COSIMA COCCHERI E STEFANO D’INZILLO – D’ART STUDIO

Glam rock metallaro per gli accessori artigianali made in Italy firmati D’Art Studio

Esperienze diverse animano l’attività di Cosima Coccheri e Stefano D’Inzillo, due giovani con un bagaglio già ricco di esperienze: modella laureata in giurisprudenza con un master in economia e marketing la prima e collaboratore di Gattinoni, Versace e Coveri il secondo. I due mettono insieme forze e passioni all’interno di D’Art Studio, società che collabora con H&M, Zara, Riverisland, Massimo Dutti e Morgan, alimentando il mercato artigianale di accessori della moda. L’obiettivo principale, oltre a fare consulenza per le aziende, è quello di creare un proprio marchio di accessori. Lavorando al fianco di importanti case di moda hanno infatti capito che l’investimento migliore consiste proprio nell’investire sull’accessorio. Un antidoto contro la globalizzazione che ha investito anche il campo della moda. Se l’accessorio è il mezzo per svincolarsi dall’appiattimento degli stili di questi ultimi anni e per creare un proprio stile diverso da tutti gli altri, l’elemento che contraddistingue la produzione dei D’Inzillo è l’uso dei metalli e delle fibbie, un rimando tecnico e concettuale all’arte orafa.

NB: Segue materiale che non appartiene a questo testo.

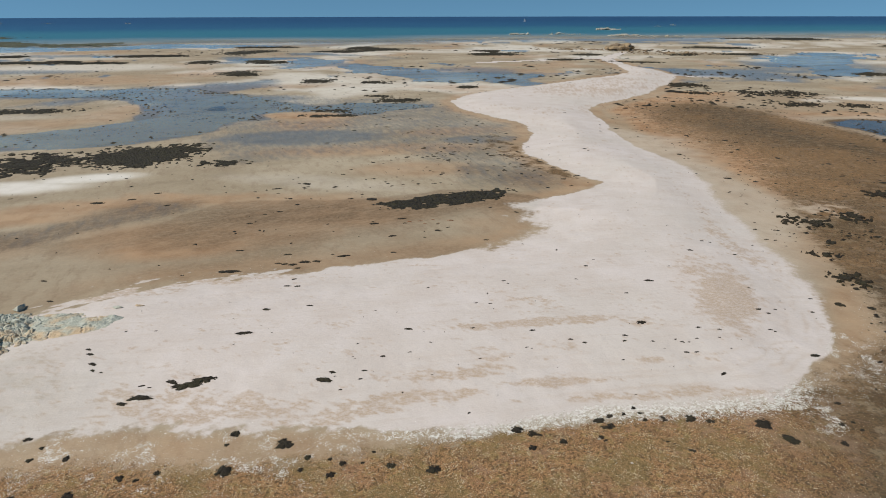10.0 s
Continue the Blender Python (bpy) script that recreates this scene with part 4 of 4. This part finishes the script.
scatter("seaweed_scraps", 1500, (-75, 36, 0, 80), lambda x, y: on_flats(x, y) * 0.22, (0.12, 0.5), WEED, "dark scraps of seaweed on the western flat", "seaweed", 2, 0.2)
scatter("seaweed_scraps", 2200, (-50, 60, 5, 135), in_cove, (0.2, 0.85), WEED, "dark seaweed scraps crowded in the wet cove", "seaweed", 3, 0.1)
scatter("seaweed_scraps", 7000, (8, 30, 34, 95), on_bank, (0.15, 0.8), WEED, "dark seaweed scraps along the spit's bank", "seaweed", 4, 0.2)
scatter("seaweed_scraps", 7000, (-8, 60, 75, 178), lambda x, y: np.where((at("spit", x, y) > 2) & (distance_to(x, y, TURF) < 2), 0.35 + 0.65 * ramp(fbm(x, y, 8, 78), -0.1, 0.6), 0) * 0.7, (0.14, 0.6), WEED, "small dark tufts dotted over the rust-brown flat", "seaweed", 10, 0.12)
scatter("seaweed_scraps", 11000, (-245, 60, -40, 175), lambda x, y: ramp(at("pool", x, y), 0.05, 0.4) * (0.25 + 0.7 * ramp(y + 0.42 * x, 65, 85)), (0.3, 1.3), WEED, "dark weed scraps lying in the shallow lagoon", "seaweed", 12, 0.2)
scatter("seaweed_scraps", 12000, (30, 60, 165, 178), lambda x, y: ramp(at("pool", x, y), 0.02, 0.3) * ramp(fbm(x * 0.6, y, 9, 81, 5), -0.3, 0.6), (0.25, 1.3), WEED, "dark weed scraps lying in the shallow lagoon", "seaweed", 13, 0.2)
scatter("turf_tufts", 26000, (10, 18, 62, 95), lambda x, y: at("turf", x, y) * np.where(at("spit", x, y) > 1.5, 1, 0) * (0.15 + 0.6 * ramp(fbm(x, y, 2.2, 85, 5), -0.4, 0.6)), (0.05, 0.2), TUFT, "countless small tufts of dark brown weed turf", "turf", 17, 0.3)
scatter("seaweed_scraps", 2600, (-45, 12, 60, 120), lambda x, y: on_turf(x, y) * 0.5, (0.08, 0.34), WEED, "small dark tufts scattered over brown turf", "seaweed", 5, 0.25)
scatter("seaweed_scraps", 500, (-45, 14, 18, 110), lambda x, y: np.where(at("spit", x, y) < -0.5, 0.5, 0), (0.06, 0.16), WEED, "tiny dark crumbs of dry weed on sand", "seaweed", 6, 0.2)


def shelly(x, y):
    turf = at("ochre", x, y) ** 2 * at("turf", x, y) * (1 - at("dry", x, y))
    return np.clip(at("shell", x, y) ** 1.3 * 0.9 + turf * 0.09 * ramp(fbm(x, y, 1.5, 75), -0.4, 0.6), 0, 1)


scatter("shell_drift", 150000, (-46, 12, 24, 56), shelly, (0.028, 0.085), SHELL, "white drift of broken shell and oyster spat", "shells", 7, 0.22)


def crumbs_material():
    m = Nodes("turf_crumbs")
    isle = m.t.nodes.new("ShaderNodeNewGeometry").outputs["Random Per Island"]
    col = m.mix(m.step(isle, 0.2, 0.8), (0.075, 0.044, 0.02), (0.35, 0.21, 0.09))
    return m.set(Base_Color=m.mix(m.step(isle, 0.72, 0.8), col, (0.58, 0.5, 0.36)), Roughness=0.8)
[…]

Ogni pezzo è realizzato a mano in Italia, principalmente tra il Lazio e le Marche. “I nostri accessori si distinguono per la lavorazione di metalli (non preziosi), ispirata al mondo della gioielleria. Usiamo, infatti, saldature, incisioni, galvaniche, martellature, smalti e pietre tipiche dell’oreficeria. Ci piace abbinare questi metalli importanti con la pelle tagliata, lavata effetto vintage. Ciò conferisce ai nostri lavori un’aria contemporanea e metropolitana”. I prodotti in questo modo assumono l’aspetto e il significato di oggetti di design e, quindi, di haute couture, richiamando il mondo sfarzoso della vita delle celebrità. In quest’ottica si colloca il desiderio di poter un giorno, “considerato il nostro amore per la gioielleria, collaborare con Bulgari o con Fendi per la straordinaria artigianalità della pelletteria che questo nome richiama. Abbiamo poi un progetto nel cassetto già pronto ma mai proposto: il lancio sul mercato di una linea di accessori con forte contenuto stilistico ispirata alla vecchia ‘tolfa’, la borsa degli anni Sessanta-Settanta. Sarebbe un’occasione per la valorizzazione dello straordinario territorio del Lazio”. All’interno del D’Art Studio, si cerca, dunque, di vivere con ciò che si ama. Il sogno dei due creativi? “Vorremmo che il nostro brand fosse riconosciuto per la sua forte personalità e libertà artistica”.